What’s it: Shadow banking is intermediary financial activities but is not subject to the banking system’s regulatory oversight. They usually take other parts of the financial system, which commercial banks are neither allowed nor willing to take.
Shadow banking includes many financial institutions. Examples are hedge funds, investment banks, private equity funds, money market funds, special purpose entity conduits (SPE), and structured investment vehicles (SIVs). We collectively call shadow banks.
The presence of shadow banking enlarged the scale of the financial crisis in 2008-2009. Shadow banking credit contributed to the sharp rise in asset prices on the real estate market before the financial crisis. The asset bubble then burst and created a crisis.
During this period, the investor becomes restless and withdraws funds altogether from the system. To pay for it, shadow banks must sell their assets. That, in turn, spurred a deeper economic downturn.
Before the crisis, shadow banks saw their assets hit $62 trillion in 2017 and shrink to $59 trillion during the crisis. And by the end of 2015, assets had shot up again to $92 trillion.
How shadow banking works
Shadow banks function much like traditional banking. They raise money and invest it in various assets, including injecting capital into various companies.
However, shadow banks are not regulated in the same way as commercial bank loans. They are not subject to most of the regulatory restrictions of the banking system.
Sources of funding
Unlike commercial banks, shadow banks don’t take public deposits as a source of funding. They also do not have access to central bank funding, interbank loans, or public sector credit guarantees.
Instead, shadow banks rely on alternative short-term funding. They operate in the repo market, commercial paper, or issue asset-backed securities. For example, borrowers offer collateral for cash loans in the repo market by selling securities to shadow banks. The borrower agrees to buy back the collateral in the future at an agreed price.
Other sources of funding come from institutional investors and accredited investors. They are willing to provide significant funding.
Shadow banks target markets beyond the reach of traditional banks. For example, private equity funds often target startup companies. They usually do not have access to banks or capital markets because of their high risk. On the other hand, commercial banking is also prohibited and unwilling to do so due to regulatory considerations.
Several other shadow banks operate through a variety of securitization techniques such as:
- Asset-backed securities (ABS)
- Collateralized debt obligations (CDOs)
- Asset-backed commercial paper (CP)
- Repurchase agreements (repos).
They do this through a chain of non-bank financial intermediaries and take several complex and multi-step processes. Certain types of shadow banks handle each step and through certain funding techniques.

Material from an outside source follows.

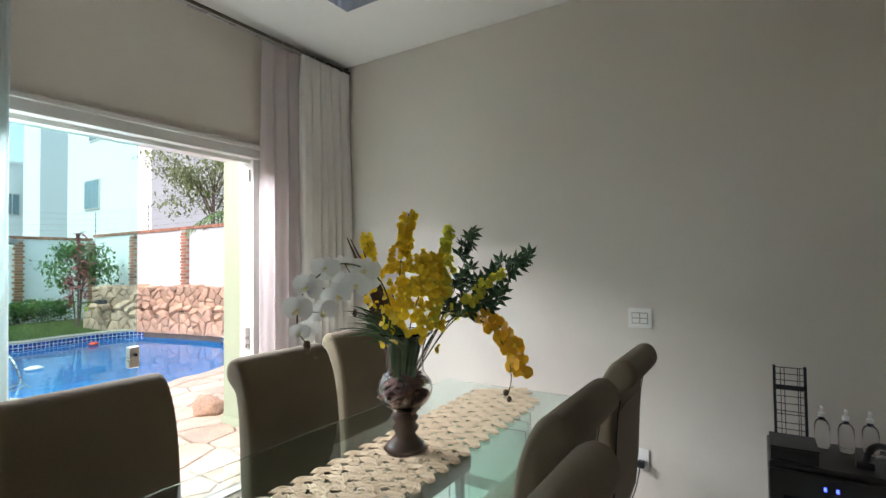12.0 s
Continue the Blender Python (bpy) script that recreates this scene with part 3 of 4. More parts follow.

- Raising short term funds and investing them in long term assets.
- Using liquid liabilities to buy risky and long-term assets.
- Taking advantage of leverage to increase the potential profit (or loss) from an investment.
- Transferring the borrower’s default risk to another party.
As compensation, shadow banks take income from fees or profit from interest rate arbitrations. Their profit also comes from the sale of an entity’s shareholdings, as private equity funds do.
Shadow banking pros and cons
Shadow banks have played an increasingly significant role in facilitating credit in the financial system. They provide credit and liquidity outside the banking system. Thus, they exist as an alternative loan source and provide diversification in the financial system. For this reason, they contribute to promoting broader economic growth.
Meanwhile, the opposing sides of shadow banking are:
- Amplifying risk in the financial system. Shadow banks operate like banks but with minimal supervision. They increase systemic risk because they have links with the traditional banking system through the credit intermediation chain. If a problem occurs in the shadow banking system, the risk can quickly spread to the traditional banking system.
- Loosely regulated. Monitoring shadow banking activities is often difficult because of the lack of information disclosure. For this reason, in some countries, regulators are starting to introduce regulations. For example, through the Dodd-Frank Act, the United States Federal Reserve has the power to regulate shadow banks with systemic impacts. One example of regulation is the registration requirements for hedge funds with more than $150 million assets.
- Having no deposit insurance. Unlike commercial banks, funds from capital suppliers do not have credit guarantees. If the confidence of the suppliers of capital falls, they can withdraw their funds at once. It disrupted shadow bank operations and forced them to sell assets. And, in the end, the shocks spread and destroy the financial system.
- High liquidity risk. Shadow banks raise short-term funds and use them to invest in long-term assets. As a result, during periods of illiquid markets, they can go bankrupt and fail to meet their short-term obligations.